Understanding the Cryptographic Foundations That Could Be at Risk
Bitcoin’s security depends heavily on elliptic curve cryptography (ECC), a mathematical framework that enables users to prove ownership of funds without revealing private keys. ECC is fundamentally secure under classical computing models—assuming private keys remain secret. However, quantum computers introduce a different problem set. Algorithms like Shor’s algorithm could, in theory, allow a sufficiently powerful quantum machine to reverse-engineer Bitcoin addresses and derive private keys from public data. That’s the nightmare scenario.
Yet, this hypothetical attack vector faces significant real-world limitations. Most modern Bitcoin transactions use addresses that reveal their public keys only during spending. Since unspent coins under modern standards obscure their public keys, they remain effectively safe from interception—even in a post-quantum world, unless they’re actively moved with outdated address formats. The vast majority of holders today already use evolved address solutions like P2WPKH (Bech32), which limit observable attack surfaces.
Where Quantum Research Stands Today—and How Far It Still Has to Go
Despite eye-catching headlines, today’s quantum hardware remains deeply experimental. As CoinShares and other research firms point out, any computer capable of threatening Bitcoin’s core encryption would require a level of quantum stability and error correction far beyond current benchmarks. Estimates suggest that breaching ECC would require millions of physical qubits with extremely low error rates—a regime not anticipated for at least 10 to 15 years under optimistic forecasts.
Indeed, Google’s 2019 “quantum supremacy” milestone was more symbolic than synthetic; it demonstrated a narrow task that traditional computers struggle to replicate quickly but came nowhere close to breaking real-world encryption. Researchers caution against extrapolating too hastily. Quantum supremacy does not mean quantum practicality. As such, the current risk to Bitcoin security is largely theoretical, and well beyond the timeframe of concern for most investors or developers.

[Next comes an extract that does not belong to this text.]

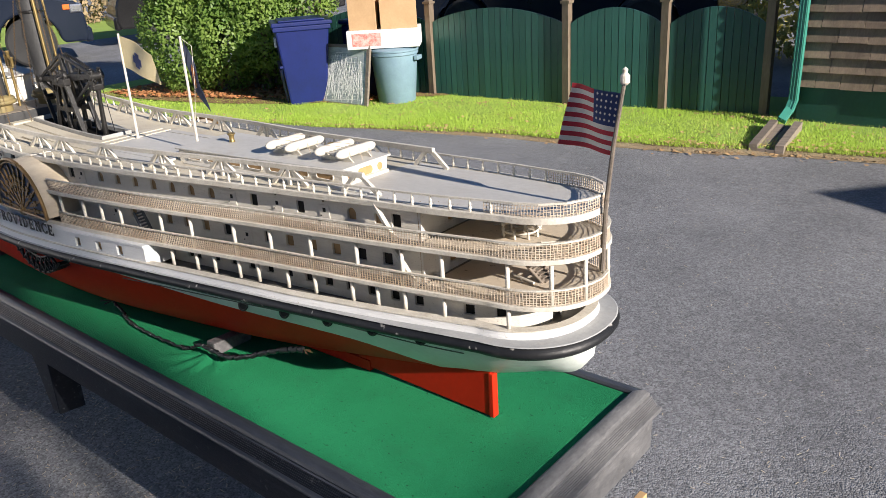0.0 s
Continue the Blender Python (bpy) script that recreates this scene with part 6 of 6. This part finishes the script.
# parked cars far beyond the table
CARPAINT = surface("dark_blue_car_paint", (0.010, 0.016, 0.030), (0.014, 0.020, 0.036), 0.18, 0.2, grain=30, patch=3, bump=0, spec=0.6)
BLACKPAINT = surface("black_car_paint", (0.010, 0.010, 0.011), (0.014, 0.014, 0.015), 0.2, 0.2, grain=30, patch=3, bump=0, spec=0.6)
TYRE = surface("tyre_rubber", (0.016, 0.016, 0.016), (0.028, 0.028, 0.027), 0.8, grain=50, patch=6, bump=0.3)
CHROME = surface("worn_chrome", (0.55, 0.56, 0.58), (0.42, 0.43, 0.45), 0.22, 0.9, grain=30, patch=5, bump=0)
GLASSDARK = surface("car_glass", (0.02, 0.025, 0.03), (0.03, 0.035, 0.04), 0.08, grain=10, patch=2, bump=0)


def parked_car(at, heading, paint, label):
    """A large upright car; its front wheel's foot stands at the given place, its nose along the heading."""
    m = Matrix.Translation(at) @ Matrix.Rotation(heading, 4, "Z")
    c = thing("parked_car", at, label, "car", "parked cars")
    arch = lambda cx: [(cx + 0.50 * math.cos(a), 0.42 + 0.50 * math.sin(a)) for a in [math.pi * k / 10 for k in range(11)]]
    prof = [(0.92, 0.36), (0.98, 0.50), (0.96, 0.80), (0.86, 1.05), (0.50, 1.15), (-0.55, 1.22), (-3.9, 1.22), (-4.0, 0.95), (-4.0, 0.42), (-3.55, 0.36)] + arch(-3.0)[::-1] + [(-2.45, 0.36), (-0.55, 0.36)] + arch(0)[::-1] + [(0.56, 0.36)]
    n = len(prof)
    body = Shape().add([m @ Vector((x, y, z)) for y in (-0.10, 1.80) for x, z in prof], [tuple(range(n))[::-1], tuple(range(n, 2 * n))] + [(i, (i + 1) % n, n + (i + 1) % n, n + i) for i in range(n)])
    put("body", body, paint, c, bevel=0.04)
    roof_p = [(-0.60, 1.22), (-1.45, 1.78), (-3.70, 1.78), (-3.95, 1.22)]
    cab = Shape().add([m @ Vector((x, y, z)) for y, k in ((0.0, 0), (1.70, 0)) for x, z in roof_p], [(3, 2, 1, 0), (4, 5, 6, 7)] + [(i, (i + 1) % 4, 4 + (i + 1) % 4, 4 + i) for i in range(4)])
    put("windows", cab, GLASSDARK, c, bevel=0.06)
    for x in (0.0, -3.0):
        for y in (-0.02, 1.72):
            w = m @ Matrix.Translation((x, y, 0.42)) @ Matrix.Rotation(math.pi / 2, 4, "X")
            wheel = put("wheel", Shape().lathe([(0.26, -0.11), (0.38, -0.12), (0.42, -0.09), (0.42, 0.09), (0.38, 0.12), (0.26, 0.11)], n=28), TYRE, c, smooth=True, at=w)
            put("rim", Shape().lathe([(0.25, -0.115), (0.27, -0.10), (0.27, 0.10), (0.25, 0.115), (0.20, 0.09), (0.06, 0.10), (0.0, 0.12)], n=20), CHROME, wheel, smooth=True, at=w)
    put("headlight", Shape().box((0.72, -0.13, 0.86), (0.95, 0.30, 1.02), m), CHROME, c, "clear headlight", bevel=0.03)
    put("turn_light", Shape().box((0.62, -0.125, 0.93), (0.74, 0.05, 1.02), m), surface("orange_lens", (0.7, 0.16, 0.03), (0.6, 0.12, 0.03), 0.2, bump=0), c, "orange side light", bevel=0.01)
    put("bumper", Shape().box((0.90, -0.08, 0.34), (1.04, 1.78, 0.60), m), paint, c, bevel=0.05)


parked_car((-12.9, 5.26, 0.0), math.atan2(0.92, 0.39), CARPAINT, "dark blue parked car beyond the driveway")
parked_car((-15.0, 9.0, 0.0), math.atan2(-0.92, -0.39), BLACKPAINT, "black parked car half hidden by the hedge")
parked_car((-2.9, 9.2, 0.0), 0.06, CARPAINT, "dark blue parked car behind the fence")
leafy("yard_bush", [(-0.9, 9.6, 0.7, 0.9, 0.6, 0.7), (0.1, 10.2, 0.8, 0.9, 0.6, 0.8), (-1.9, 11.0, 0.9, 1.0, 0.6, 0.9), (-6.0, 10.5, 1.0, 1.2, 0.7, 1.0)], 9000, 0.05, 12, "loose yellow-green bush behind the fence", YARDLEAF)
bb = thing("dark_blue_bin", (-4.72, 5.75, 0), "dark blue bin standing behind the boxes", "bin")
put("bin_body", Shape().box((-4.98, 5.45, 0.0), (-4.46, 5.9, 0.86)), BINBLUE, bb, bevel=0.02)
put("bin_lid", Shape().box((-5.00, 5.42, 0.862), (-4.44, 5.93, 0.92)), BINBLUE, bb, bevel=0.02)

# unseen dark wall added behind the camera to cut skylight near the stern
ws = Shape().box((0.6, -3.2, -0.1), (9.0, -2.9, 3.4))
tagged(put("wall_south", ws, surface("dark_block_wall", (0.10, 0.075, 0.05), (0.065, 0.05, 0.035), 0.85, grain=25, patch=4, bump=0.5)), "plain unseen wall added to cut skylight on the near side", "wall", kind="structure")
# broad unseen tree added far towards the sun, to shade the table's near side
leafy("unseen_shade_tree", [(16.0, -2.76, 6.42, 0.8, 0.85, 0.92), (16.3, -2.97, 7.65, 0.8, 1.2, 0.95), (15.8, -4.38, 7.0, 1.0, 1.2, 1.5), (16.2, -5.6, 6.4, 1.0, 1.1, 1.3), (16.0, -1.45, 6.13, 0.9, 0.3, 0.26), (16.0, -1.78, 7.18, 0.55, 0.14, 0.12), (16.0, -1.95, 7.96, 0.45, 0.10, 0.14)], 3900, 0.13, 17, "tall unseen leafy tree added to shade the near side of the table")
# unseen white wall added beyond the bow, facing the sun as a reflector
ww = Shape().box((-6.3, -8.0, -0.1), (-6.0, -0.4, 3.6))
tagged(put("wall_west", ww, LOWWHITE), "plain white wall added out of view as a sun reflector", "wall", kind="structure")
# unseen gabled wall added towards the sun to cast the driveway's wedge shadow
gw = Shape()
ga = [(7.0, 2.6, -0.1), (7.0, 7.4, -0.1), (7.0, 7.4, 1.35), (7.0, 3.68, 2.52), (7.0, 2.6, 1.55)]
gw.add(ga + [(7.3, y, z) for _, y, z in ga], [(0, 1, 2, 3, 4), (9, 8, 7, 6, 5)] + [(i, 5 + i, 5 + (i + 1) % 5, (i + 1) % 5) for i in range(5)])
tagged(put("wall_east", gw, SHINGLE), "plain gable wall added out of sight to cast a shadow", "wall", kind="structure")
boat.location.x = -0.004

Strategic Flexibility in the Face of a Long-Term Shift
The open-source architecture of Bitcoin is one of its greatest defenses against advancing technology threats. Should the quantum timeline narrow, developers could begin implementing quantum-resistant signature schemes like lattice-based cryptography—currently under review by bodies such as NIST (National Institute of Standards and Technology). Proposed upgrades could include mandatory migration to newer address types, re-signing of legacy coins, or even integration of hybrid security layers merging classical and quantum-safe algorithms.
CoinShares underlines that urgency is not justified by existing conditions. Premature overhauls could introduce unnecessary complexity, bugs, or fragmentation within the Bitcoin network—risks with real costs for liquidity and reliability. Instead, gradualism is favored: silently deploying forward-compatible infrastructure while expanding awareness within the community. This approach echoes historic protocol transitions, such as SegWit or Taproot, which succeeded through optional scaling rather than abrupt mandates.

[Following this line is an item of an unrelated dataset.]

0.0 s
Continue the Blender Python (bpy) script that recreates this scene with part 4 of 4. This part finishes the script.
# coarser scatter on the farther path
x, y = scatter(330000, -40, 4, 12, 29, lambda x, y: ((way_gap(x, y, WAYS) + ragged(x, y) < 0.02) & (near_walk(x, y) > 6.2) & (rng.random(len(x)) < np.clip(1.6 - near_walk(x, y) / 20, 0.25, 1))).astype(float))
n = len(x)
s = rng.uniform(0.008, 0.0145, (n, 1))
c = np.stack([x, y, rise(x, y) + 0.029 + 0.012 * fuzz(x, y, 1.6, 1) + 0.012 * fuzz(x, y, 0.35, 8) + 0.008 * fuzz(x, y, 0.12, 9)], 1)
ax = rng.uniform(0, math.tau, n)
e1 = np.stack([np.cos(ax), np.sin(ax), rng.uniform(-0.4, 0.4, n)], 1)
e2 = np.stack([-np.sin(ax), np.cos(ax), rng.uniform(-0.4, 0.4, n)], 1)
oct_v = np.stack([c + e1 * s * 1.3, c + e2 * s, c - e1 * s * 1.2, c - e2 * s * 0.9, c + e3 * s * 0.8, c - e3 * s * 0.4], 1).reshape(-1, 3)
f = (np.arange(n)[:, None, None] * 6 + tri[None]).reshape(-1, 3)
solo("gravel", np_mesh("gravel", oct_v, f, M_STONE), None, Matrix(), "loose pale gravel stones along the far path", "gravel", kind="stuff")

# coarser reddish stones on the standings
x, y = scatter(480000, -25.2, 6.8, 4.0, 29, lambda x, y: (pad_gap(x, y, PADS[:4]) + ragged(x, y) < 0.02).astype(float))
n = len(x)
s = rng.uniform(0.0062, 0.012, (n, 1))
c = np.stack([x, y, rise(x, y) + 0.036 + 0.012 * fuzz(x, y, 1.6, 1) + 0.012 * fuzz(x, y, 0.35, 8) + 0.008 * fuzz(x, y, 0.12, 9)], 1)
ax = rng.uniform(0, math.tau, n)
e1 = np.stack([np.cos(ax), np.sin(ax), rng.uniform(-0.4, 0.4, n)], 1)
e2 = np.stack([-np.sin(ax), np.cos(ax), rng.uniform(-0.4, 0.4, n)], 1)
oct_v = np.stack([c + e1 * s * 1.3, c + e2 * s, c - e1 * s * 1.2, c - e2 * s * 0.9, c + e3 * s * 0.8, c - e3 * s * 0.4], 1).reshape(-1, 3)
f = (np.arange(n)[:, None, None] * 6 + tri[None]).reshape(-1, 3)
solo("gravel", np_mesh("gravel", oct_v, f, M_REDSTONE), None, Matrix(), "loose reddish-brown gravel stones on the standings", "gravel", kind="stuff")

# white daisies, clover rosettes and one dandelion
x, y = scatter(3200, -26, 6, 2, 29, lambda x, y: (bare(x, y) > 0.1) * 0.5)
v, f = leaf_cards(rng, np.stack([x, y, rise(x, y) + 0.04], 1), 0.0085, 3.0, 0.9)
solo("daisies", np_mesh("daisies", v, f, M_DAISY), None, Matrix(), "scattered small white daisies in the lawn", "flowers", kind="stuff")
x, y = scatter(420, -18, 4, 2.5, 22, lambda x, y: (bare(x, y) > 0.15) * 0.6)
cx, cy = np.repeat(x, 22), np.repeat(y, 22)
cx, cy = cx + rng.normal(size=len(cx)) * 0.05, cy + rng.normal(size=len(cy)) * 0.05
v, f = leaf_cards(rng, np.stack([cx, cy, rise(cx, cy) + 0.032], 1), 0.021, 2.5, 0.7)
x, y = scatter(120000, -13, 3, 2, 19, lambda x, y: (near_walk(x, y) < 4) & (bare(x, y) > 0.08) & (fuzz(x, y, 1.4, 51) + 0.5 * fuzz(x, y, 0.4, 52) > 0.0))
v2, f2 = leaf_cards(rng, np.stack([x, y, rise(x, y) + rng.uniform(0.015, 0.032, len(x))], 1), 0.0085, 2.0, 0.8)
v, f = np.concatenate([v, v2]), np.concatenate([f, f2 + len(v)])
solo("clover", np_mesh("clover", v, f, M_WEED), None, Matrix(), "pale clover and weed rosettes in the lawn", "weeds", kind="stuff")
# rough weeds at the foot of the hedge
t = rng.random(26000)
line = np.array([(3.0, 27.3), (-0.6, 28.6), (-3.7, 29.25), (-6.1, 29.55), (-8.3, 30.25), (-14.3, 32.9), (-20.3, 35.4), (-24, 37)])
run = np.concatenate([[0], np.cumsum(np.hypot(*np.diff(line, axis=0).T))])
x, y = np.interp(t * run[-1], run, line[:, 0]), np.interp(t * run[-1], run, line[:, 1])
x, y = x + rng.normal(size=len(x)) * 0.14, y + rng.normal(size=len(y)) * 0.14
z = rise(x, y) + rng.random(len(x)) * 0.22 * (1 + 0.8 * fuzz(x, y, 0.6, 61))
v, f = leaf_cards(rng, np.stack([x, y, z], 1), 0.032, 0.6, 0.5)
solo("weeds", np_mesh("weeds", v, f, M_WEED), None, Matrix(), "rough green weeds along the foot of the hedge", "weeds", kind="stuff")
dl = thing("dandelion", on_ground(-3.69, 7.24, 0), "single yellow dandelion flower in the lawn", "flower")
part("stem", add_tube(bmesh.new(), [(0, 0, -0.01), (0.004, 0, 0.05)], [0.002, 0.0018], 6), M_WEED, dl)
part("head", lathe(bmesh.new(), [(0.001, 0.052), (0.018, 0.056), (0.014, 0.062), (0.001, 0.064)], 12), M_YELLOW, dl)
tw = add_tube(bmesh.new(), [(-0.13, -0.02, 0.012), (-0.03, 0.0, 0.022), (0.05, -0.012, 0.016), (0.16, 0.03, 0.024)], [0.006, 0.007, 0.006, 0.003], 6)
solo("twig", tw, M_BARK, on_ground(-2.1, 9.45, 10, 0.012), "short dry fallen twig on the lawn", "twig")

Legacy Vulnerabilities: A Contained Risk
Critics often cite old, vulnerable wallets holding potentially millions of dormant coins—many dating back to Bitcoin’s earliest days—as low-hanging fruit for future quantum threats. While there’s truth to this, analysts stress these coins are inactive and thus unlikely to influence market dynamics even if targeted. Market liquidity is driven by traded volumes, not historical supply. Any quantum-driven fund migration would unfold slowly, giving the market room to digest and respond.
Rational Optimism Over Speculative Panic
Ultimately, the fear that quantum breakthroughs will suddenly decimate Bitcoin’s security rests more on science fiction than technical fact. The cryptographic community is not ignoring the issue, but rather placing it where it belongs: as part of horizon planning, not crisis management. Bitcoin has demonstrated resilience through forks, miner bans, and institutional backlash. With ample lead time and a decentralized development model, it has room to evolve without sacrificing its core ethos.
As quantum advancements make headlines, it’s critical for crypto stakeholders—developers, investors, and policy architects alike—to invest in awareness, support ongoing cryptographic research, and foster pathways for graceful adoption of quantum-resistant standards. But until the quantum leap turns from theoretical to tactical, Bitcoin remains secured not only by math, but by time, collaboration, and a design philosophy already anticipating the future.